— begin —
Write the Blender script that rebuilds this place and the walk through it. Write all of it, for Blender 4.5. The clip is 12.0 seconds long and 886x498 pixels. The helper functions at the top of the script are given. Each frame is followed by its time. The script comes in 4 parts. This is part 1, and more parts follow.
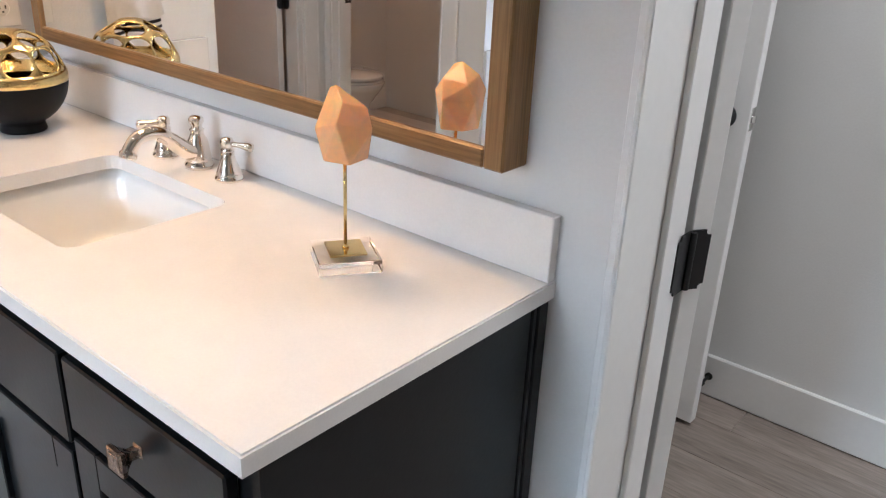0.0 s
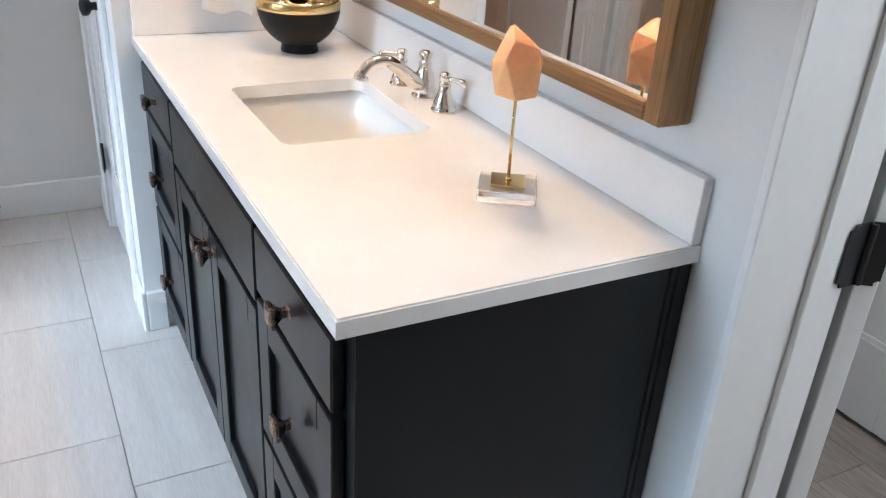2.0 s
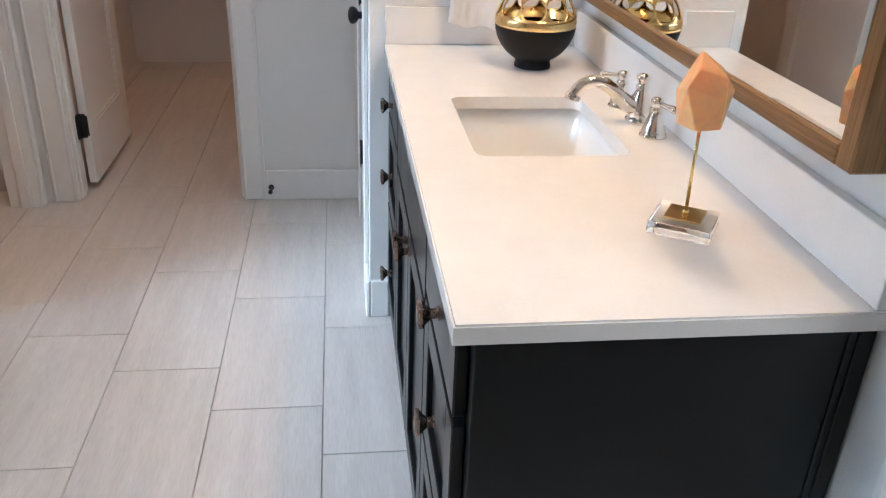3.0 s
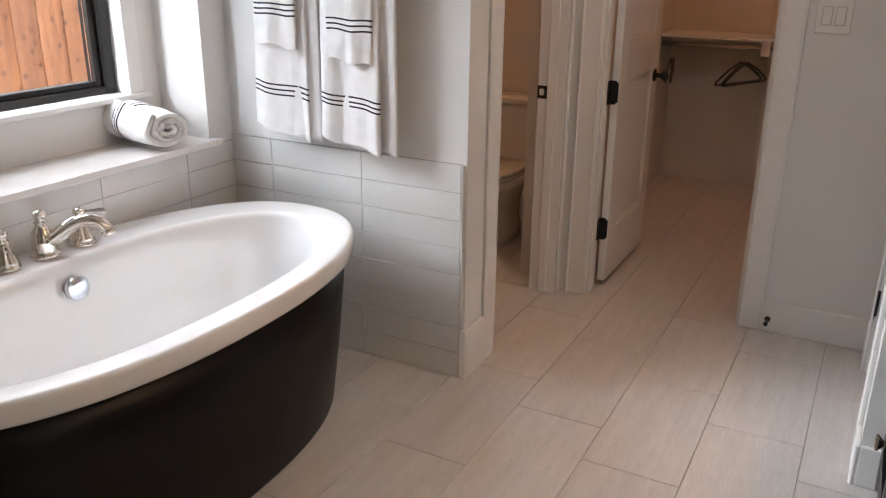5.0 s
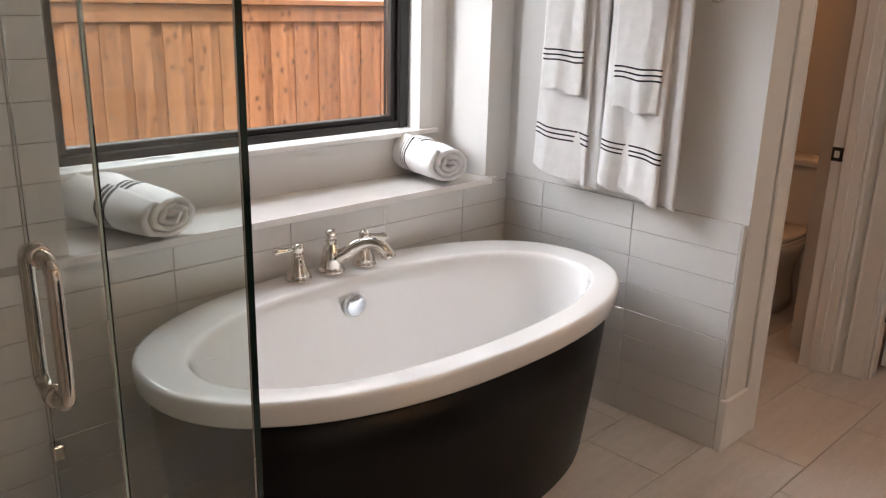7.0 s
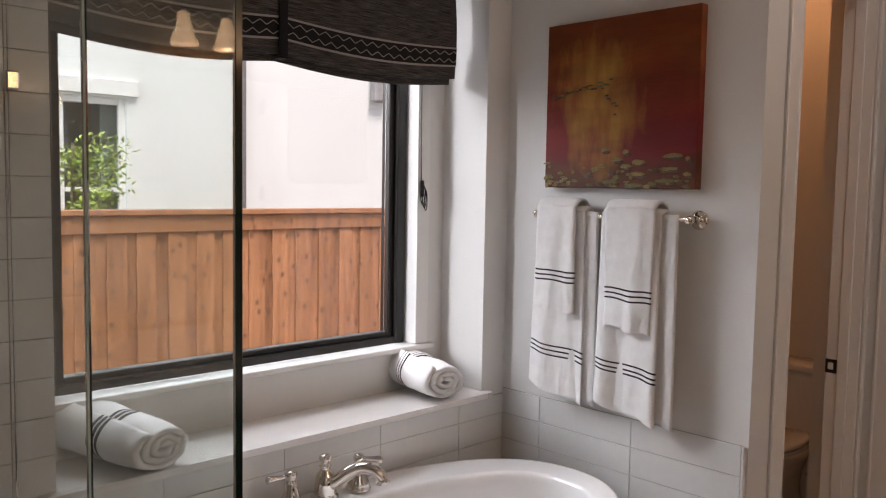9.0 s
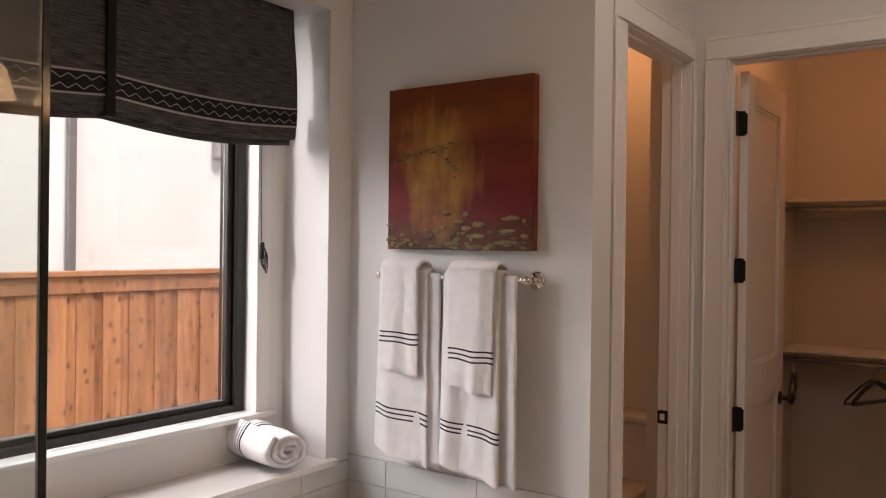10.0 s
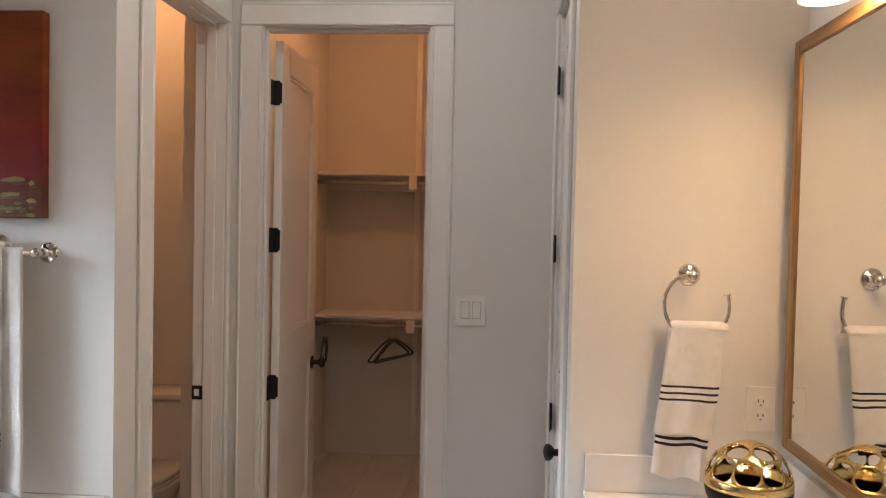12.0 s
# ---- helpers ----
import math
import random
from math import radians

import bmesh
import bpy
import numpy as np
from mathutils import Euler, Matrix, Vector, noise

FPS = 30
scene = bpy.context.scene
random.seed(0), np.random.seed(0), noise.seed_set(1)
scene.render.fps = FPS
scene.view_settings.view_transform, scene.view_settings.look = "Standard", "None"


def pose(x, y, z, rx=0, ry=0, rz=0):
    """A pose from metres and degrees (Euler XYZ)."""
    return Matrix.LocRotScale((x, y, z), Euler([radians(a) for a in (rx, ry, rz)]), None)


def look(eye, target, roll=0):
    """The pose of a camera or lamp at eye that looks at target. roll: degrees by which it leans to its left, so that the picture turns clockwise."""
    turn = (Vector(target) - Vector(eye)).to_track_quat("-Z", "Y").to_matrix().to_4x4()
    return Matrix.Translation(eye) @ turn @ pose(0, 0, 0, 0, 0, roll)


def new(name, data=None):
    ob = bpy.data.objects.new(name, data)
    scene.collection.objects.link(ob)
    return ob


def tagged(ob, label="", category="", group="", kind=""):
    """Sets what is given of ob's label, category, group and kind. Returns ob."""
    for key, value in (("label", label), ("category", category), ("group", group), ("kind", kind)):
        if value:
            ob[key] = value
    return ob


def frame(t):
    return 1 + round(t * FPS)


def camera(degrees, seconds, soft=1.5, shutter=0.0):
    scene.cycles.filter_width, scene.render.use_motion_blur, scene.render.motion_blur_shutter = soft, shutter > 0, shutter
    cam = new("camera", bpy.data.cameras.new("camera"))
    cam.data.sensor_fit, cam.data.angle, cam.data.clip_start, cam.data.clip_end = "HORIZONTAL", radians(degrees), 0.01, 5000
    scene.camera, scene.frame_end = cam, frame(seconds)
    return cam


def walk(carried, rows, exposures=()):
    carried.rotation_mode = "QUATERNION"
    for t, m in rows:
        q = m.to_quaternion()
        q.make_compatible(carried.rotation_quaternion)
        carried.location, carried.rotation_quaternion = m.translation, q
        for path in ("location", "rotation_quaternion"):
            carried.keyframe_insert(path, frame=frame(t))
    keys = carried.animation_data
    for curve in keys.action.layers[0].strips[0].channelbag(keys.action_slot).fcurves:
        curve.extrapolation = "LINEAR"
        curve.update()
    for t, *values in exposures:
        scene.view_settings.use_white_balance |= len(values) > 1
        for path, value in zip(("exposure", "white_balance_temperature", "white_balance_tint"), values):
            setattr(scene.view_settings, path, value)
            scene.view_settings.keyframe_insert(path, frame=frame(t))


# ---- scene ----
cam = camera(56.5, 12.0, soft=1.15)
PATH = [
    (0, (-0.959, -0.574, 1.423), (0.458, 0.589, 0.624), 2.6),
    (0.5, (-0.93, -0.634, 1.431), (0.262, 0.757, 0.629), 2.5),
    (1, (-0.931, -0.74, 1.428), (0.082, 0.771, 0.595), 3.1),
    (1.5, (-0.914, -0.807, 1.415), (0.002, 0.741, 0.54), 2.9),
    (2, (-0.857, -0.784, 1.414), (0.001, 0.785, 0.518), 3.7),
    (2.5, (-0.802, -0.793, 1.411), (-0.181, 0.883, 0.512), 3.8),
    (3, (-0.699, -0.843, 1.424), (-0.456, 0.932, 0.534), 2.3),
    (3.5, (-0.671, -0.865, 1.441), (-0.792, 0.946, 0.602), 0.6),
    (3.7, (-0.666, -0.864, 1.439), (-0.926, 0.947, 0.631), 0.3),
    (5.3, (-0.739, -0.922, 1.497), (-1.729, 0.687, 0.841), 0.6),
    (5.5, (-0.746, -0.921, 1.494), (-1.809, 0.645, 0.848), 0.6),
    (6, (-0.771, -0.947, 1.488), (-1.98, 0.52, 0.866), 1.6),
    (6.5, (-0.798, -0.959, 1.479), (-2.106, 0.424, 0.866), 2.1),
    (6.7, (-0.796, -0.958, 1.478), (-2.132, 0.398, 0.864), 2.0),
    (8.3, (-0.798, -0.929, 1.591), (-2.257, 0.402, 1.277), 1.7),
    (8.5, (-0.788, -0.944, 1.594), (-2.248, 0.397, 1.329), 1.7),
    (9, (-0.787, -0.951, 1.614), (-2.212, 0.443, 1.465), 1.0),
    (9.5, (-0.785, -0.934, 1.629), (-2.096, 0.575, 1.573), 0.7),
    (10, (-0.786, -0.912, 1.635), (-1.942, 0.72, 1.627), 0.7),
    (10.5, (-0.818, -0.895, 1.646), (-1.812, 0.84, 1.626), 0.5),
    (11, (-0.798, -0.849, 1.663), (-1.565, 0.998, 1.612), 0.7),
    (11.5, (-0.801, -0.813, 1.651), (-1.292, 1.125, 1.601), 0.9),
    (12, (-0.802, -0.781, 1.632), (-0.95, 1.212, 1.569), 1.2),
]
EXPOSURES = [(0.0, 0.80, 5700, 10), (0.5, 0.84, 5500, 8), (1.5, 0.92, 5400, 7), (2.5, 0.90, 5350, 7), (3.0, 0.80, 5450, 8), (3.7, 0.60, 5650, 12), (5.3, 0.22, 6850, 17), (6.7, 0.10, 7050, 18), (8.3, -0.40, 6850, 21), (9.5, -0.36, 7200, 22), (10.5, -0.10, 7900, 25), (11.0, 0.12, 8100, 23), (11.5, 0.18, 8000, 21), (12.0, 0.34, 6500, 13)]
walk(cam, [(t, look(eye, target, roll)) for t, eye, target, roll in PATH], EXPOSURES)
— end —
# SHORT PROBLEM
What is the number of lines in the data that hold the string "location"? Answer with the number only.

# WRITTEN REPLY
2